**Given task**
Quote word for word the lines below, beginning with the first and ending with the one that has "pose from metres". Drop the pictures.

•••••

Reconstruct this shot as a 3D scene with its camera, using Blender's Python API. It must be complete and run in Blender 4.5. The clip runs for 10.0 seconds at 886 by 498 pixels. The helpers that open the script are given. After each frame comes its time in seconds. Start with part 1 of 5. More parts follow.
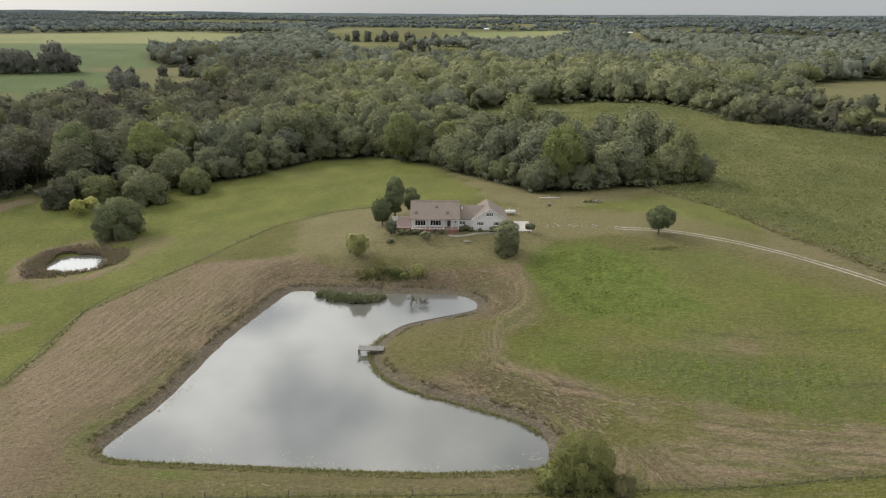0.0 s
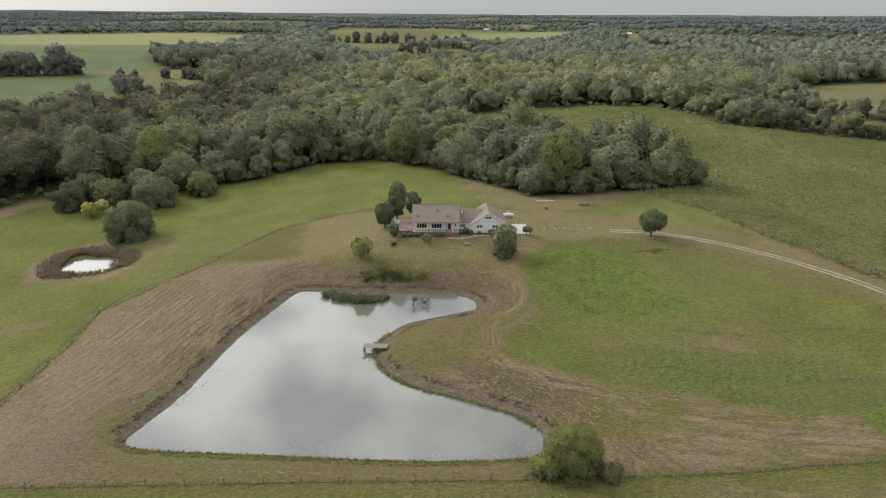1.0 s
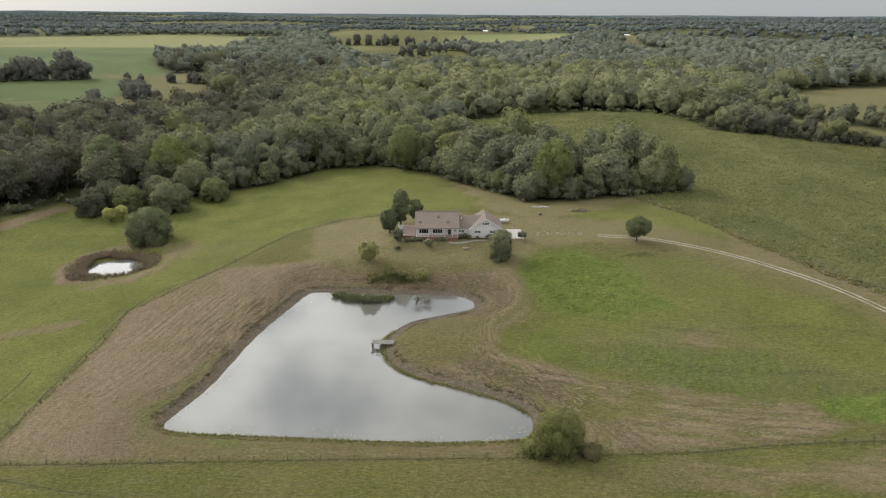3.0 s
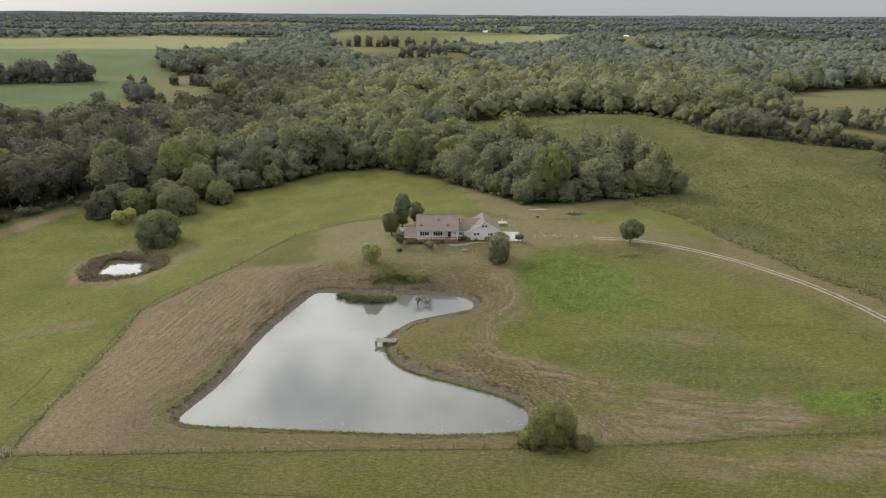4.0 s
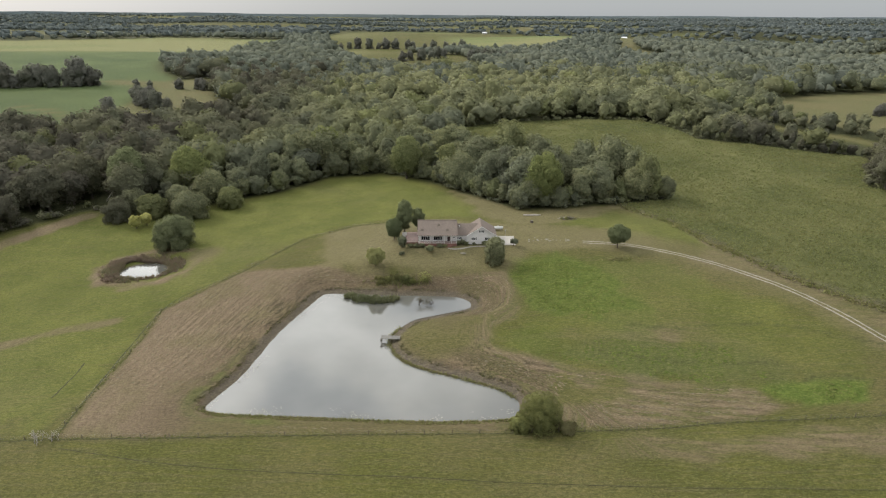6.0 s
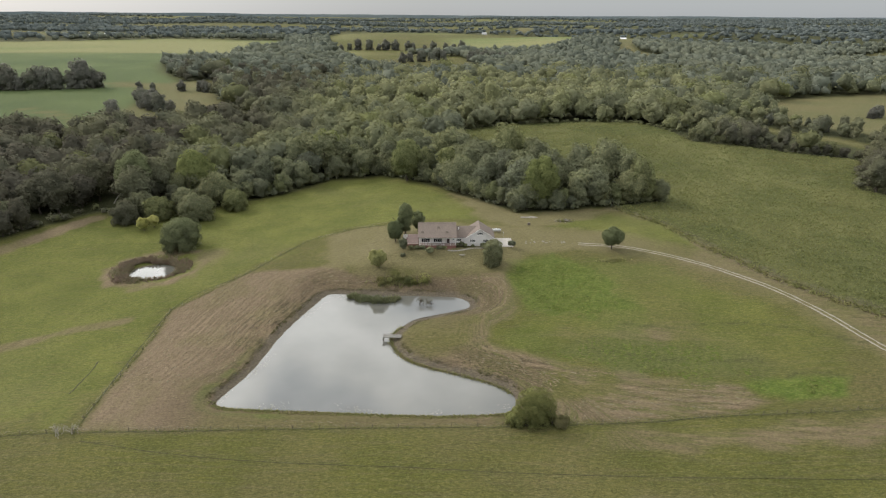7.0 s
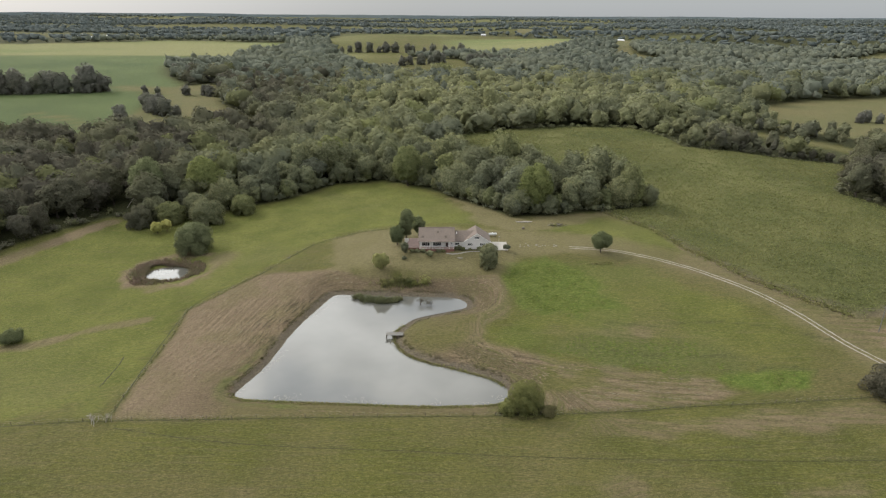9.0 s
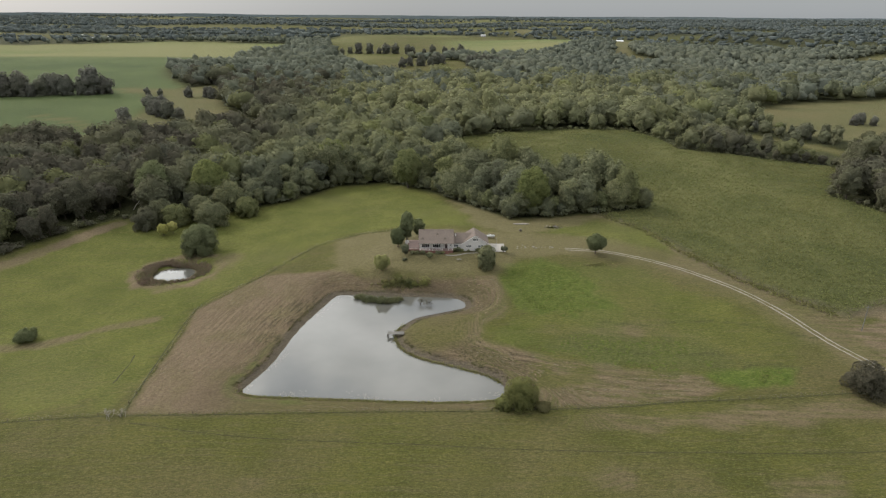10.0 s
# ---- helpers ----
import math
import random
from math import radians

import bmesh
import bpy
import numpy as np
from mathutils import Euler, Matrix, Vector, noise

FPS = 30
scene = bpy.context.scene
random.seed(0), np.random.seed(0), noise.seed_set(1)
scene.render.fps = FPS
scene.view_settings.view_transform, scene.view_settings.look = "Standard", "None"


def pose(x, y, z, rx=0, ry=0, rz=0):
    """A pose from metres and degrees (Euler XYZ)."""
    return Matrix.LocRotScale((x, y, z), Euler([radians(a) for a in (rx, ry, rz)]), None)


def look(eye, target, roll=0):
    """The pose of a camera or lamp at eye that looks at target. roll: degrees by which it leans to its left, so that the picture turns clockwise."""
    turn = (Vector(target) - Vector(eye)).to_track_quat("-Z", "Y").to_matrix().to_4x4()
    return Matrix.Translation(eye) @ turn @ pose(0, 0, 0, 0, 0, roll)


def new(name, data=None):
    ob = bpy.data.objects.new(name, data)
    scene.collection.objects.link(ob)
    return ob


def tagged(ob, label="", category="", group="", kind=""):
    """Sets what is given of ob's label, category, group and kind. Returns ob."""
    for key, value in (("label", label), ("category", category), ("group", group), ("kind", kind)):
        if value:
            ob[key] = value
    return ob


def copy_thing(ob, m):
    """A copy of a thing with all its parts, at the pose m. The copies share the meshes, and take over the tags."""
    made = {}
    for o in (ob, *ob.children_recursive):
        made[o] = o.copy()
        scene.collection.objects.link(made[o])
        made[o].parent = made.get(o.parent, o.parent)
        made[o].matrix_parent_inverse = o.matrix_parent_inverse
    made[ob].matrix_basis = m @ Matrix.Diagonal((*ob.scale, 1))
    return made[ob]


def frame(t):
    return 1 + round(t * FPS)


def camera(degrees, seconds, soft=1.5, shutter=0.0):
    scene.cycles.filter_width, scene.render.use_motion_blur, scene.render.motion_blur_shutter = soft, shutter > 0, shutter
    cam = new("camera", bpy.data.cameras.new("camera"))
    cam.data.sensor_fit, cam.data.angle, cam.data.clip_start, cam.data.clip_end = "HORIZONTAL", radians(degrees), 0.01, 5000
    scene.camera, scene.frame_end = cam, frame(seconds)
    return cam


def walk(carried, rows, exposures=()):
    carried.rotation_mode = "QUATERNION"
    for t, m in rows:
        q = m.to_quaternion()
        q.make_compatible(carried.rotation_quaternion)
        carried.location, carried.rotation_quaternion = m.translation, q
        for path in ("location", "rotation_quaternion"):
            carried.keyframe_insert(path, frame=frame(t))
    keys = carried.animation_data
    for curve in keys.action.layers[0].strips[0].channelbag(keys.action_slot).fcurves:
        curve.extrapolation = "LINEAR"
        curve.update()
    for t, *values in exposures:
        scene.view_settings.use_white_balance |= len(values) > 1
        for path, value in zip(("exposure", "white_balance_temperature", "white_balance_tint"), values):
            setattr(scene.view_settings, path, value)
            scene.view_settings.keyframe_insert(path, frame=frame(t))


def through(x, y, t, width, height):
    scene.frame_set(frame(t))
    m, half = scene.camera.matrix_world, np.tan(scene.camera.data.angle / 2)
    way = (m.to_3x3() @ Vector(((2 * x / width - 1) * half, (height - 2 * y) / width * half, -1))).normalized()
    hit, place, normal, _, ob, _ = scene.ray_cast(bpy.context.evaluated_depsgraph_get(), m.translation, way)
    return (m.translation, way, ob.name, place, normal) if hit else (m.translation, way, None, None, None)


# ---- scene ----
cam = camera(72.0, 10.0, soft=1.2)


def drone(t):
    """The slow pull-back: metres and degrees at t seconds."""
    u = t / 10 - 0.5
    place = (-0.296 * u + 2.135 * u * u, -31.999 - 61.179 * u - 0.461 * u * u, 80.148 + 30.876 * u + 0.809 * u * u)
    return pose(*place) @ pose(0, 0, 0, 0, 0, 0.004 - 0.199 * u) @ pose(0, 0, 0, 90 - 21.048 - 0.2075 * u) @ pose(0, 0, 0, 0, 0, 0.532 + 0.018 * u)


walk(cam, [(n / 2, drone(n / 2)) for n in range(21)], [(0.0, 0.0), (9.8, -0.02), (10.0, -0.25)])

# ---- sky, sun ----
SUN_AZ, SUN_EL = 148.0, 34.0  # degrees: from +x towards +y; above the horizon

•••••

**Problem solution**
Reconstruct this shot as a 3D scene with its camera, using Blender's Python API. It must be complete and run in Blender 4.5. The clip runs for 10.0 seconds at 886 by 498 pixels. The helpers that open the script are given. After each frame comes its time in seconds. Start with part 1 of 5. More parts follow.
0.0 s
1.0 s
3.0 s
4.0 s
6.0 s
7.0 s
9.0 s
10.0 s
# ---- helpers ----
import math
import random
from math import radians

import bmesh
import bpy
import numpy as np
from mathutils import Euler, Matrix, Vector, noise

FPS = 30
scene = bpy.context.scene
random.seed(0), np.random.seed(0), noise.seed_set(1)
scene.render.fps = FPS
scene.view_settings.view_transform, scene.view_settings.look = "Standard", "None"


def pose(x, y, z, rx=0, ry=0, rz=0):
    """A pose from metres and degrees (Euler XYZ)."""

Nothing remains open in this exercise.